Brief => Each line containing the word "that" must be collected.

Data shown =>

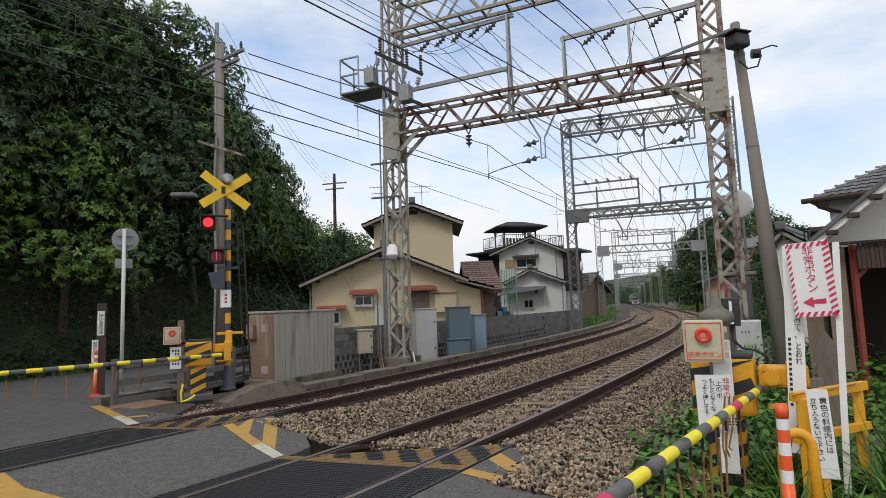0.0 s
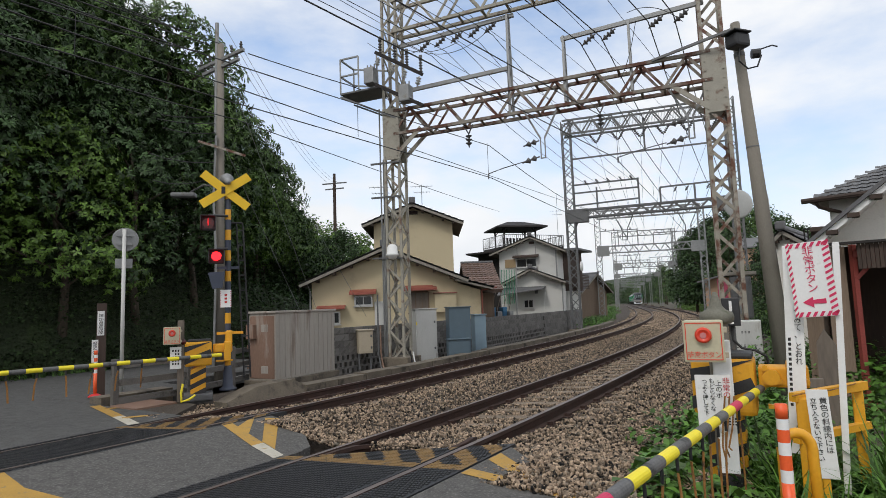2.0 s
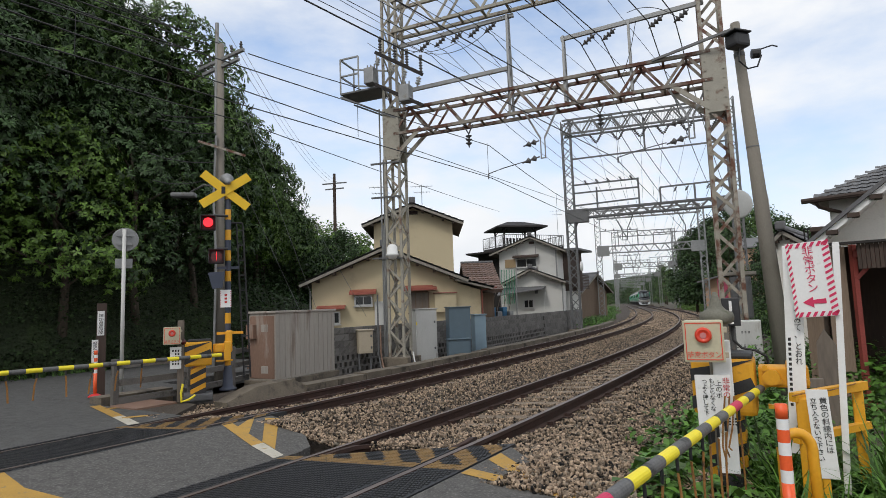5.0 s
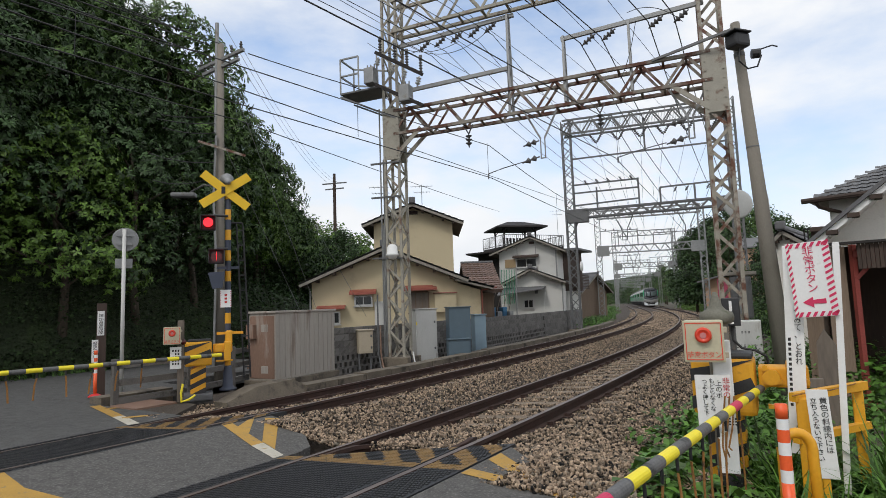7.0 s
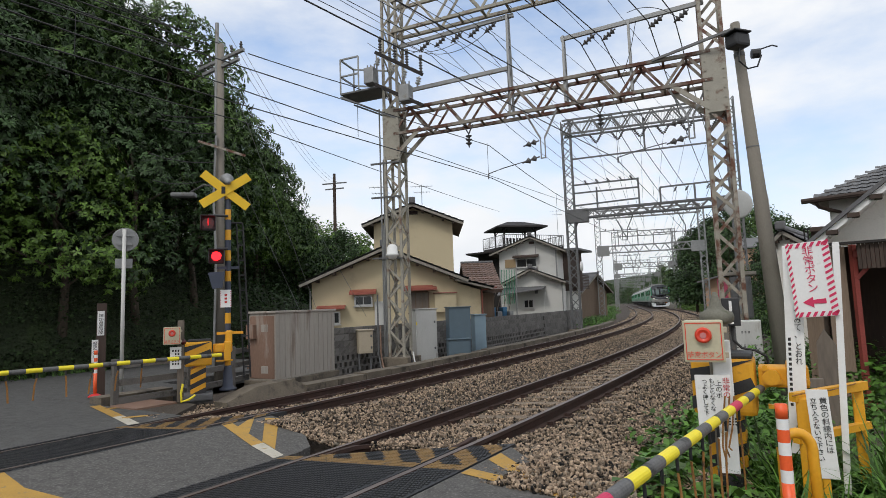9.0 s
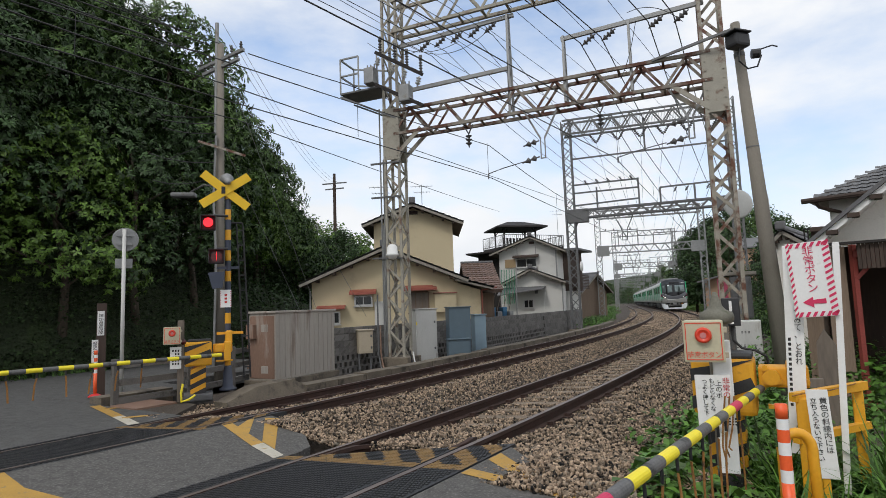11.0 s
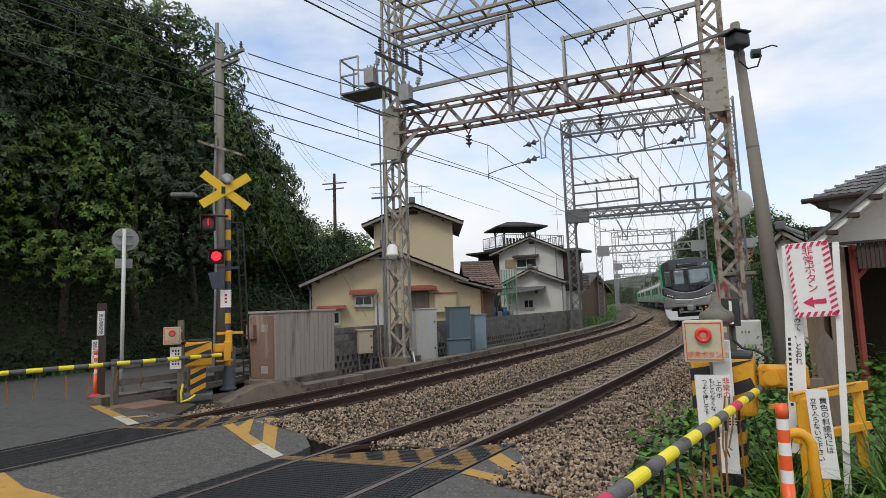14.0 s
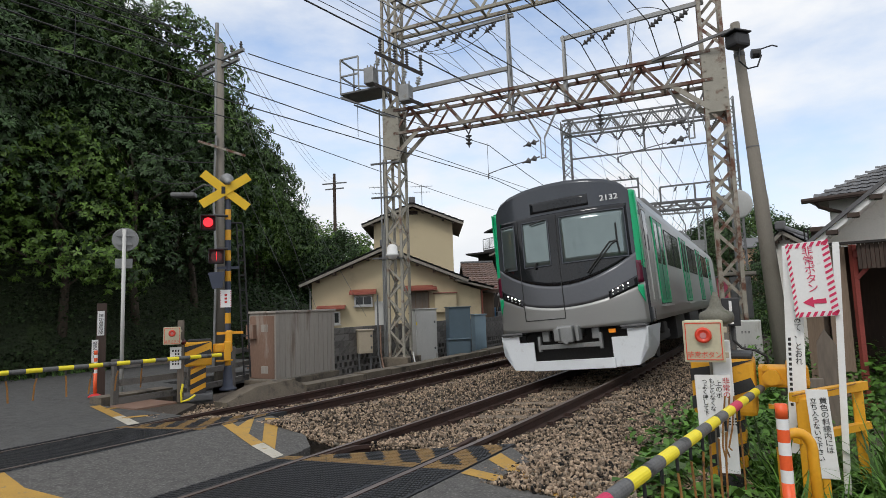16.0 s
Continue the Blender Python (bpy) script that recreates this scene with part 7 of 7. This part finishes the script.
bush_field("far_side_weeds", spots_on(26, 60, -8.5, -6.6, 60, 0.5, 0.5, -0.4) + spots_on(60, 150, -9.5, -6.8, 80, 1.0, 0.9, -0.5), 1, 0.14, 150, "weed", "green weeds on the far side of the line", "weeds")
bush_field("corner_weeds", spots_on(-4.1, -2.4, 2.35, 4.3, 70, 0.2, 0.34, -0.1) + spots_on(-2.6, 0.5, 2.2, 4.2, 70, 0.26, 0.55, -0.35), 1, 0.09, 120, "weed", "broad green leaves round the barrier machine", "weeds")
blades("long_grass", [(x, y, -0.1, sc) for x, y, sc in ((2.45, 4.35, 1.0), (2.55, 4.5, 1.1), (2.3, 4.15, 0.9), (2.7, 4.7, 1.0), (2.62, 4.2, 0.9), (2.85, 4.45, 1.1), (2.95, 4.0, 1.15), (3.1, 3.9, 1.2), (2.95, 3.7, 1.2), (3.05, 4.2, 1.1), (3.2, 4.1, 1.2), (2.85, 3.55, 1.1), (2.7, 3.5, 0.9), (3.0, 3.4, 1.1), (2.25, 3.9, 0.8), (2.15, 3.7, 0.7), (2.35, 3.6, 0.7), (2.5, 3.45, 0.7))], 26, 0.85, 0.014, "weed", "long arching grass leaves round the guard frame")
blades("track_grass", [(*on(s, o, bed_z(s, o)), grng.uniform(0.4, 0.9)) for s, o in [(grng.uniform(-2.5, 12), grng.uniform(1.7, 2.8)) for _ in range(40)]] + [(*on(s, -6.3 + grng.uniform(-0.4, 0.4), -0.35), 0.8) for s in np.arange(27, 52, 0.35)], 10, 0.3, 0.009, "weed", "grass tufts at the edge of the ballast")
far_hill = strip("far_hills", [200 + 15 * i for i in range(18)], [-160, -120, -80, -40, 0, 40, 80, 130, 180], lambda s, o: -0.6 + max(0.0, (s - 300) * 0.16) * (0.8 + 0.2 * math.sin(o * 0.05)), "hill")
tagged(far_hill, "distant dark green wooded hills", "hill", kind="structure")


# ---------- overhead wires ----------
def wire_through(bm, pts, sag, r, n=8):
    """A wire that hangs between supports."""
    out = []
    for a, b in zip(pts, pts[1:]):
        a, b = Vector(a), Vector(b)
        for i in range(n):
            t = i / n
            p = a + (b - a) * t
            p.z -= sag * 4 * t * (1 - t)
            out.append(p)
    out.append(Vector(pts[-1]))
    bm_tube(bm, out, r, 5)


def line_wire(rows, sag, r, name, label, density=1.0):
    """A wire along the line: rows of s, off, z at its supports; it follows the curve between them."""
    bm = bmesh.new()
    pts = []
    for (s0, o0, z0), (s1, o1, z1) in zip(rows, rows[1:]):
        n = max(6, int((s1 - s0) / 3))
        a, b = on(s0, o0), on(s1, o1)
        for i in range(n):
            t = i / n
            p = a + (b - a) * t
            p.z = z0 + (z1 - z0) * t - sag * 4 * t * (1 - t)
            pts.append(p)
    s1, o1, z1 = rows[-1]
    q = on(s1, o1)
    q.z = z1
    pts.append(q)
    bm_tube(bm, pts, r, 5)
    ob = part(name, bm, "wire")
    return tagged(ob, label, "wire", group="overhead wires")


for o in (0.1, -GAP + 0.05):
    sup = [(-38, o, 6.1), (6.3, o - 0.1, 6.1), (25.6, o, 6.1), (52, o, 6.0), (88, o, 6.0), (124, o, 6.0), (160, o, 6.0)]
    line_wire(sup, 0.42, 0.011, "messenger_wire", "dark messenger wire above a track")
    line_wire([(s, oo, 5.15) for s, oo, z in sup], 0.0, 0.011, "contact_wire", "dark contact wire above a track")
    for (s0, _, _), (s1, _, _) in zip(sup[:4], sup[1:]):
        n = max(3, int((s1 - s0) / 5))
        for i in range(1, n):
            t = i / n
            a, b = on(s0, o), on(s1, o)
            p = a + (b - a) * t
            bm = bmesh.new()
            bm_cyl(bm, (p.x, p.y, 5.16), (p.x, p.y, 6.08 - 0.42 * 4 * t * (1 - t)), 0.006, n=4)
            tagged(part("dropper_wire", bm, "wire"), "thin dropper between the wires", "wire", group="overhead wires")
feeders = [(-5.35, -5.1, 9.25, 8.45), (-4.85, -4.5, 9.27, 8.45), (-4.3, -3.85, 9.29, 8.45), (-3.75, -3.2, 9.32, 8.45), (-3.25, -2.6, 9.34, 8.45), (-0.7, -0.2, 8.4, 7.47), (-0.15, 0.4, 8.42, 7.47), (1.05, 1.5, 8.5, 7.5), (1.65, 2.2, 8.52, 7.5)]
for i, (o1, o2, z1, z2) in enumerate(feeders):
    line_wire([(-36, o1 - 0.3, z1 + 0.4), (6.2, o1, z1), (25.5, o2, z2), (52, o2 - 0.2, 8.4), (88, o2 - 0.1, 8.4), (124, o2, 8.3)], 0.35, 0.014 if i > 4 else 0.01, "feeder_wire", "dark feeder wire on the gantries")
for o in (-4.4, -3.15, -1.9, -0.65, 0.6, 1.85):
    line_wire([(-40, o * 1.05, 11.9), (25.5, o, 10.85), (88, o, 11.4), (160, o, 11.4)], 0.8, 0.009, "transmission_wire", "thin high transmission wire")
# registration arms that steady the contact wires
for u0, o in ((2.95, -GAP), (6.5, 0.0)):
    bm = bmesh.new()
    a = G1.p(u0 + (1.1 if u0 < 4 else 1.2), 5.42)
    b = G1.p(u0, 5.2)
    bm_tube(bm, [a, a + (b - a) * 0.6 + Vector((0, 0, 0.02)), b, b + Vector((0, 0, -0.05))], 0.014, 6)
    bm_cyl(bm, b, b + Vector((0, 0, 0.9)), 0.007, n=5)
    bm_cyl(bm, b + Vector((0, 0, -0.15)), b, 0.02, n=6)
    tagged(part("registration_arm", bm, "steel_dark"), "steel registration arm holding a contact wire", "arm", group="overhead wires")
# jumper loops beside the platform
for a, b, dz in (((-0.55, 9.6), (0.9, 9.3), -0.25), ((0.05, 9.55), (2.2, 9.3), -0.35), ((0.6, 9.4), (3.0, 9.35), -0.5), ((7.0, 8.75), (8.3, 8.5), 0.25), ((7.2, 8.5), (6.7, 7.3), -0.2)):
    bm = bmesh.new()
    wire_through(bm, [G1.p(*a, -0.6), G1.p(*b, 0)], -dz, 0.009, 14)
    tagged(part("jumper_wire", bm, "wire"), "drooping dark jumper wire", "wire", group="overhead wires")
# street wires from the utility pole
top = Vector((-5.85, 14.83, 0))
for pts, sag, r in (([(-8.19, 8.49, 6.96), (-5.2, 14.21, 7.3), (14.89, 57.37, 10.84)], 0.03, 0.016), ([(-8.35, 8.7, 6.35), (-5.22, 14.28, 6.48), (5.04, 49.09, 9.52)], 0.08, 0.014),
                    ([(-8.5, 9.6, 8.03), (-5.7, 13.7, 8.25)], 0.05, 0.016), ([(-8.1, 9.7, 8.03), (-5.62, 13.68, 8.34)], 0.04, 0.013), ([(-8.0, 9.8, 8.14), (-5.47, 13.77, 8.3)], 0.04, 0.013),
                    ([(-8.04, 10.25, 7.87), (-6.03, 13.65, 8.05)], 0.04, 0.016), ([(-8.11, 10.35, 7.61), (-5.9, 13.7, 8.06)], 0.06, 0.014),
                    ([(-4.87, 14.16, 8.19), (-2.71, 16.48, 8.21), (0.15, 19.88, 8.25)], 0.02, 0.014)):
    bm = bmesh.new()
    wire_through(bm, pts, sag, r, 16)
    tagged(part("street_wire", bm, "wire"), "dark street power line", "wire", group="street wires")
for dx, z, far_z in ((0.85, 8.55, 10.5), (0.6, 8.35, 10.1), (0.1, 9.35, 10.5)):
    bm = bmesh.new()
    wire_through(bm, [top + Vector((math.cos(ca) * dx, math.sin(ca) * dx, z)), (-7.6 + dx * 0.5, 40.0, far_z)], 0.7, 0.006, 16)
    tagged(part("street_wire", bm, "steel"), "thin pale street line", "wire", group="street wires")
for z0, dx, dy, z1, sg in ((6.75, -1.9, 0.6, 7.1, 0.05), (6.55, -1.95, 0.5, 6.95, 0.05), (6.3, -1.8, 0.5, 6.7, 0.08), (5.5, -2.1, 0.4, 5.95, 0.1), (6.1, -1.6, 0.3, 5.7, 0.0), (5.1, -2.0, 0.4, 5.2, 0.15)):
    bm = bmesh.new()
    wire_through(bm, [top + Vector((-0.1, -0.1, z0)), top + Vector((dx, dy, z1))], sg, 0.012, 12)
    tagged(part("street_wire", bm, "wire"), "dark street telephone cable", "wire", group="street wires")
for a, b in (((-5.75, 14.8, 8.3), (-4.1, 20.4, 0.2)), ((-5.75, 14.8, 6.0), (-4.4, 19.6, 0.2)), ((-5.6, 14.8, 7.9), (-3.0, 24.0, 0.6))):
    bm = bmesh.new()
    wire_through(bm, [a, b], 0.0, 0.009, 3)
    tagged(part("guy_wire", bm, "steel"), "steel guy wire of the utility pole", "wire", group="street wires")
bm = bmesh.new()
fp_ = thing("utility_pole", (-7.6, 40.0, -0.5), "slim dark utility pole behind the houses", "utility pole")
bm_cyl(bm, (0, 0, 0), (0, 0, 11.7), 0.15, 0.1, n=12)
part("pole", bm, "wood_dark", fp_)
for z, l in ((11.0, 0.9), (10.6, 0.7)):
    bm = bmesh.new()
    bm_bar(bm, (-l, 0.2, z), (l, -0.2, z), 0.08)
    part("crossarm", bm, "steel_dark", fp_)
for x, y, z0, h in ((-2.9, 27.0, 5.5, 1.9), (-1.0, 29.0, 6.2, 1.6), (9.4, 46.0, 6.0, 3.0)):
    an = thing("tv_aerial", (x, y, z0 - 0.6), "thin roof television aerial", "aerial")
    bm = bmesh.new()
    bm_cyl(bm, (0, 0, 0), (0, 0, h + 0.6), 0.018, n=6)
    part("mast", bm, "steel", an)
    for zz, l in ((h + 0.5, 0.55), (h + 0.2, 0.4)):
        bm = bmesh.new()
        bm_cyl(bm, (-l, 0, zz), (l, 0, zz), 0.012, n=5)
        for j in range(6):
            xx = -l + 2 * l * j / 5
            bm_cyl(bm, (xx, -0.22, zz), (xx, 0.22, zz), 0.007, n=4)
        part("boom", bm, "steel", an)


def motions():
    times = [0.5 * i for i in range(33)]
    for k, car in enumerate(cars):
        walk(car, [(t, car_pose(train_s(t) + k * (CAR + 0.5))) for t in times])

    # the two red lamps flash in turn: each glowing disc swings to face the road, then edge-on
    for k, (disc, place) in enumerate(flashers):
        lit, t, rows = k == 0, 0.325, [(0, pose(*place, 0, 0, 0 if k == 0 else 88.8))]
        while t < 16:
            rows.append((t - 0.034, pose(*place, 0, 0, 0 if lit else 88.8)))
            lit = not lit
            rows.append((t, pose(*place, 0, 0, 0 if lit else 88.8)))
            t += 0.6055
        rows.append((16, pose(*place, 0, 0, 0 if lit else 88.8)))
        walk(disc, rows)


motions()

Task output =>
Continue the Blender Python (bpy) script that recreates this scene with part 7 of 7. This part finishes the script.
    """A wire that hangs between supports."""
# registration arms that steady the contact wires